Отец мой, Василий Дмитриевич родился 24 апреля 1780 года, умер 1 июня 1832 года. Погребен в селе Павловском, Лебедянского уезда Тамбовской губернии. Там же погребена и жена его Софья Петровна, родившаяся 6 сентября 1787 года и умершая 8 марта 1827 года. У отца было пять сыновей и две дочери: Лукьян, Дмитрий, женатый на Марии Петровне Григорьевой, Павел, Василий (то есть я, автор настоящих воспоминаний) , Владимир, Софья (замужем за Дробышевым) и Екатерина (замужем за Емельяновым). Отец мой умер от водяной болезни и неумелости врача, за несколько дней до смерти взял с меня честное слово посвятить себя врачебному искусству и быть другом человечества. Я с восторгом дал ему это слово и живо помню, что сцена была в биллиардной комнате, увешанной портретами героев 12-го года. Но с детства я слишком возбуждал свое воображение несовременным чтением, а с четырнадцати до шестнадцати лет постоянно поглощал современные французские романы, которые постоянно приносил по поручению старших братьев из библиотеки Готье. Они-то и вышибли из памяти данное отцу обещание, и в сентябре 1834 года я надел кирасирскую куртку...
Однако возвращусь к первой моей встрече с М.Ю.Лермонтовым. Будучи сбит М.Ю.Лермонтовым с ног и не предполагая, естественно, что впоследствии он станет гордостью России, я хотел ударить Михаила Юрьевича кулаком в спину, но "Нумидийский эскадрон" тотчас рассыпался по своим местам, и мы в две шеренги пошли ужинать. За ужином был, между прочим, вареный картофель, и, когда мы, возвращаясь в камеры, проходили неосвещенную небольшую конференц-залу, то я получил в затылок залп вареного картофеля и, не говоря ни слова, разделся и лег на свое место. Этот мой стоицизм, пропитанный духом энциклопедистов в силу домашнего образования под руководством швейцарца-гувернера, видно достиг цели, и едва я заснул, как Михаил Юрьевич, очевидно, подобным пренебрежением оскорбленный, вставил мне в нос "гусара", то есть свернутую бумажку, намоченную и усыпанную крепким нюхательным табаком, отчего нос мой пришел в страшное расстройство и чихание мое разбудило весь эскадрон...
Такова моя первая встреча с Лермонтовым. Впрочем, уроки, преподанные мне великим поэтом, не прошли даром. В течение двухлетнего пребывания в школе, я более двадцати раз сидел под арестом за разные нарушения дисциплины и разные шалости.

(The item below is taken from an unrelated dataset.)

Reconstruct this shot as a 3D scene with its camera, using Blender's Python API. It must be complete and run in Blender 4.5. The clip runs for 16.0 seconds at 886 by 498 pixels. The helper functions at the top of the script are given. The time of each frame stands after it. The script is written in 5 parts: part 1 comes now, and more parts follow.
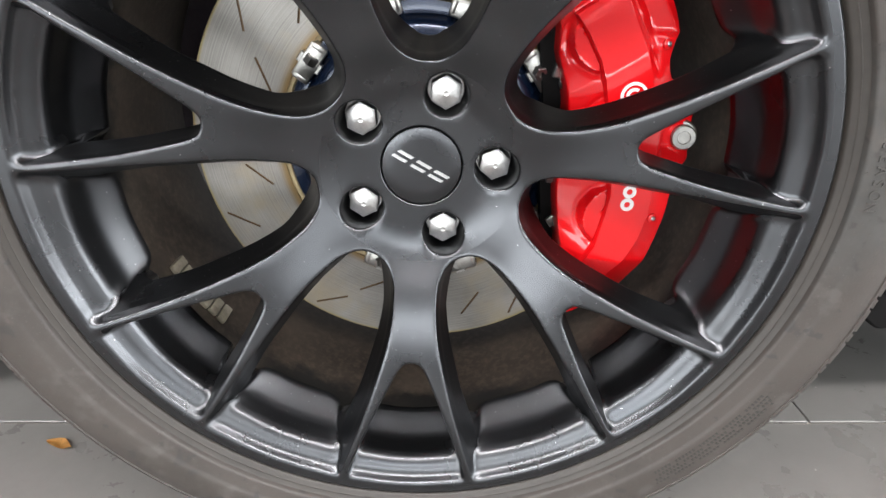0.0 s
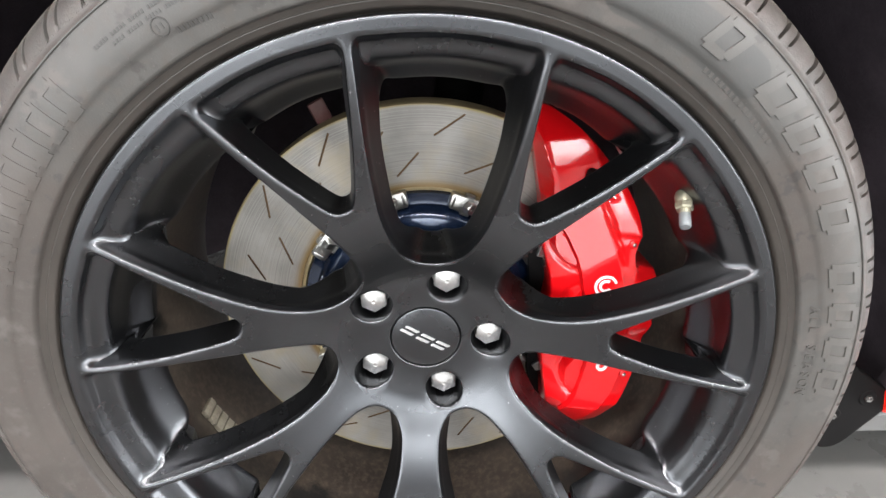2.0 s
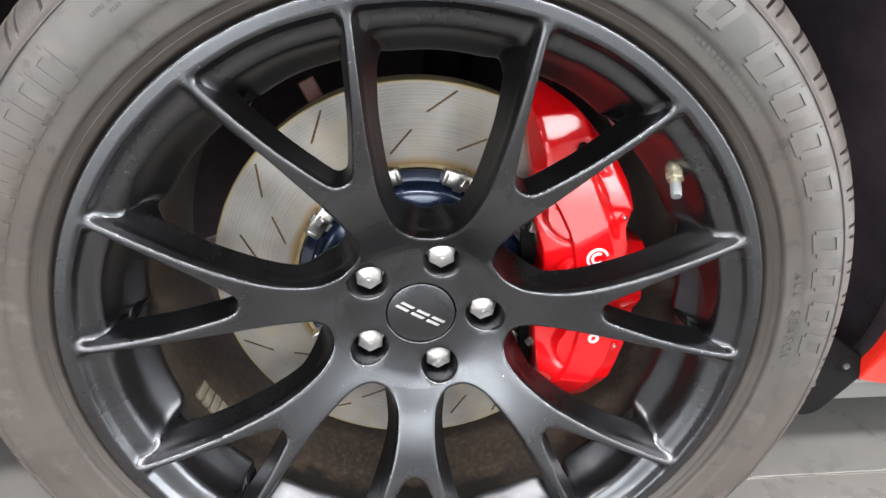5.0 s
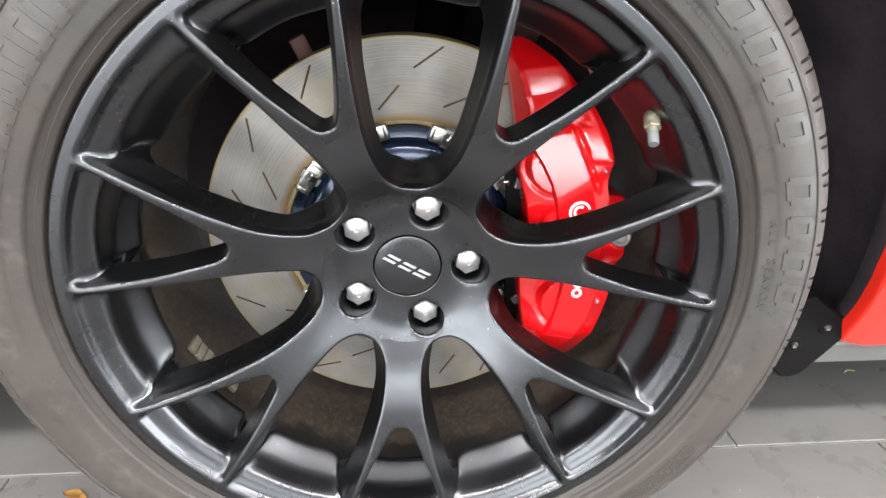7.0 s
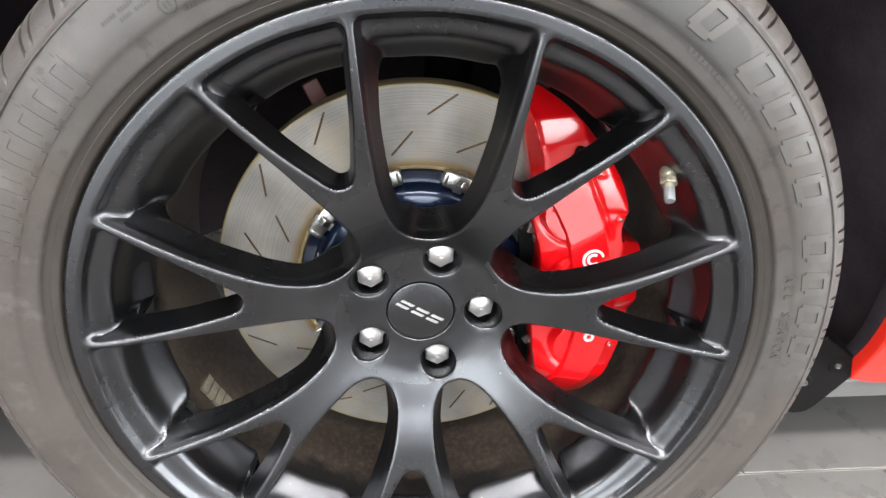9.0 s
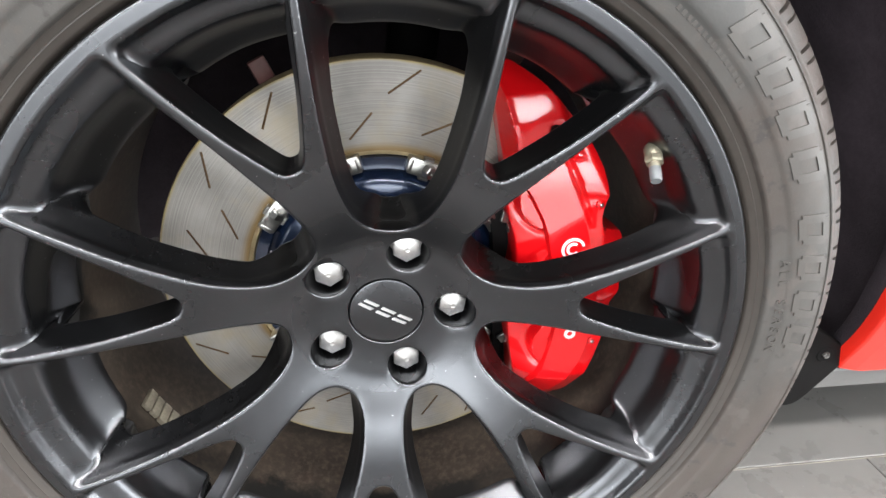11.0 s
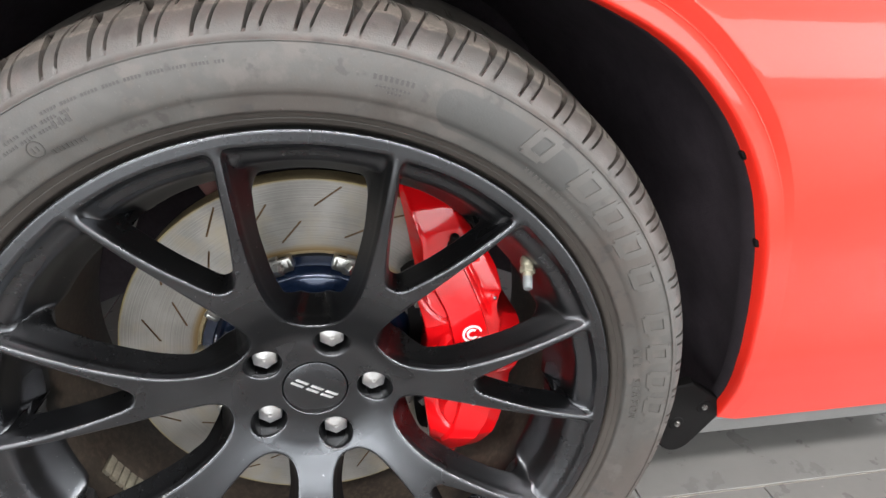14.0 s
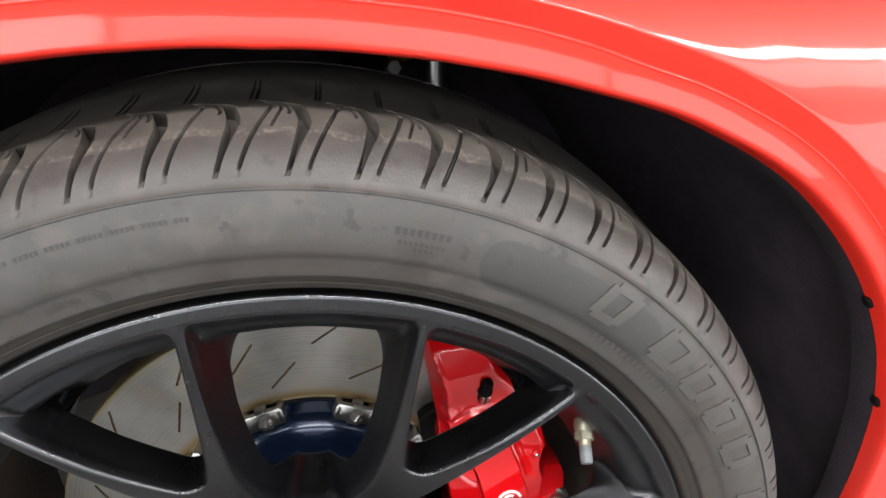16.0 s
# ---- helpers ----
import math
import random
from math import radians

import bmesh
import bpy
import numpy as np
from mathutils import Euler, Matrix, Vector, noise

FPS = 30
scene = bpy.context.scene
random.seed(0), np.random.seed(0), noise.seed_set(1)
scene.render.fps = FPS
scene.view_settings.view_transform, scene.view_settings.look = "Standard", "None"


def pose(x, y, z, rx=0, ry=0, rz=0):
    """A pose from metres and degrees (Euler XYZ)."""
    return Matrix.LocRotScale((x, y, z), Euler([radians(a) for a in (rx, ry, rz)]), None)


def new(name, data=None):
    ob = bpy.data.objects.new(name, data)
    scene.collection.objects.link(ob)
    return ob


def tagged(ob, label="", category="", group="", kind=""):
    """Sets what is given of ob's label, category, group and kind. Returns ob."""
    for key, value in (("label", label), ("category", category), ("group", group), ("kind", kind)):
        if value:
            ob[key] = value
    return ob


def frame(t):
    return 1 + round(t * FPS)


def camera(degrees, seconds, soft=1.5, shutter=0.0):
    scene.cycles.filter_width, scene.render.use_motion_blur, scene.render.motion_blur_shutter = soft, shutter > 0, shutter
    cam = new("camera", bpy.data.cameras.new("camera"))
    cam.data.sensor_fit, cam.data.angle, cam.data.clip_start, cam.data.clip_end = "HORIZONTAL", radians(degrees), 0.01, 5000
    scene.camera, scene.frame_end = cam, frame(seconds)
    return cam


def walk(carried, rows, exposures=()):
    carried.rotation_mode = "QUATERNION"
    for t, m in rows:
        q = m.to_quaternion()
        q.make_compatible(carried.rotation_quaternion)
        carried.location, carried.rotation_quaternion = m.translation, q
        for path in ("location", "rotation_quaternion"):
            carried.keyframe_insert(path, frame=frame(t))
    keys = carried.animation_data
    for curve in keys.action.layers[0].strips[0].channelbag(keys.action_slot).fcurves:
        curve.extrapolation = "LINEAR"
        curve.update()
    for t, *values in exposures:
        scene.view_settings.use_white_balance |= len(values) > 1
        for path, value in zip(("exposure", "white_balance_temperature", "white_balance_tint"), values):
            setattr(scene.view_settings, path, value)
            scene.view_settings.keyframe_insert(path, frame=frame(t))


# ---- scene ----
EXPOSURES = [(0.0, 0.68), (0.6, 0.86), (1.5, 1.15), (9.5, 1.10), (12.0, 1.13), (13.0, 1.12), (14.0, 0.84), (15.0, 0.53), (16.0, 0.45)]
cam = camera(75.39, 16.0)
PATH = [
    (0.0, 0.0107, -0.3569, 0.4927, 64.28, -0.57, -0.6),
    (0.5, 0.0157, -0.3481, 0.547, 64.5, -0.61, -0.89),
    (1.0, 0.0136, -0.3514, 0.5999, 64.81, -0.75, -1.44),
    (1.5, 0.0028, -0.3648, 0.6433, 64.92, -0.78, -1.65),
    (2.0, -0.0044, -0.3627, 0.6492, 64.81, -0.78, -2.11),
    (2.5, -0.0039, -0.3741, 0.6438, 64.69, -0.86, -2.62),
    (3.0, -0.0093, -0.3776, 0.6382, 64.57, -0.81, -2.94),
    (5.5, -0.0208, -0.3723, 0.6342, 64.31, -1.04, -4.75),
    (6.0, -0.0145, -0.3761, 0.6247, 64.3, -1.04, -4.68),
    (6.5, -0.0017, -0.3916, 0.6118, 64.25, -1.18, -4.69),
    (7.0, -0.0068, -0.4025, 0.6051, 64.1, -1.16, -4.2),
    (7.5, -0.01, -0.4143, 0.595, 63.82, -1.23, -3.78),
    (8.0, -0.0097, -0.4132, 0.6087, 63.63, -1.29, -3.67),
    (8.5, -0.0038, -0.3982, 0.6374, 63.55, -1.37, -3.99),
    (9.0, -0.0182, -0.381, 0.6473, 63.54, -1.3, -4.12),
    (9.5, -0.0164, -0.3814, 0.6687, 63.66, -1.44, -4.81),
    (12.0, -0.0014, -0.3207, 0.5934, 63.75, -1.15, -9.56),
    (12.5, 0.0069, -0.3481, 0.5941, 63.84, -1.43, -10.59),
    (13.0, 0.0156, -0.3864, 0.6173, 63.97, -1.66, -10.57),
    (13.5, 0.0237, -0.411, 0.6658, 64.26, -1.72, -9.91),
    (14.0, 0.0366, -0.3958, 0.7264, 64.76, -1.73, -9.71),
    (14.5, 0.0444, -0.3742, 0.7506, 65.27, -1.75, -10.1),
    (15.0, 0.0369, -0.3632, 0.756, 65.67, -1.66, -10.35),
    (15.5, 0.0312, -0.3252, 0.755, 66.62, -1.52, -10.41),
    (16.0, 0.0323, -0.2647, 0.7609, 68.2, -1.35, -10.45),
]
walk(cam, [(t, pose(x, y, z, rx, ry, rz)) for t, x, y, z, rx, ry, rz in PATH], EXPOSURES)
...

Первого января 1837 года я надел офицерский мундир и поступил в кирасирский, его Величества полк в Царское Село. В полку я пробыл до апреля, откуда за шалость, которая в послужном списке несправедливо названа "нетрезвым поведением и буйством на улице", итак, за шалость я был присужден к вычету трехмесячного жалования и переводу в Кавказский линейный батальон во Владикавказе.
Однажды базарный — так называется унтер-офицер, приставленный к дому, взятому для офицеров и приезжих, — однажды базарный пришел мне сказать, что какой-то приезжий офицер желает меня видеть. Я пошел в заезжий дом, где застал такую картину: М.Ю.Лермонтов в военном сюртуке и какой-то статский сидели за столом и рисовали, во все горло распевая французскую песенку. Когда я вошел, они даже не посмотрели в мою сторону, не предложили мне сесть, а продолжали петь и рисовать. Это меня озадачило, но еще более озадачило, когда Лермонтов, продолжая рисовать, как бы с участием, но не без высокомерия стал расспрашивать меня, как я поживаю, хорошо ли мне. "Да вам-то что за дело, по какому праву вы говорите со мной покровительственным тоном?" — хотел я ответить оскорбленно, но, вспомнив о своем стоицизме, ответил, что живется мне недурно, и спросил, что они рисуют. "Дарьяльское ущелье, которое в сорока верстах отсюда, — сказал Лермонтов. — А это мой друг, француз-путешественник, который на ходу вылез из перекладной телеги и делал зарисовки окрестных гор". На этом разговор наш кончился, обо мне словно бы забыли. Я постоял несколько минут и вышел в расстройстве и обиде.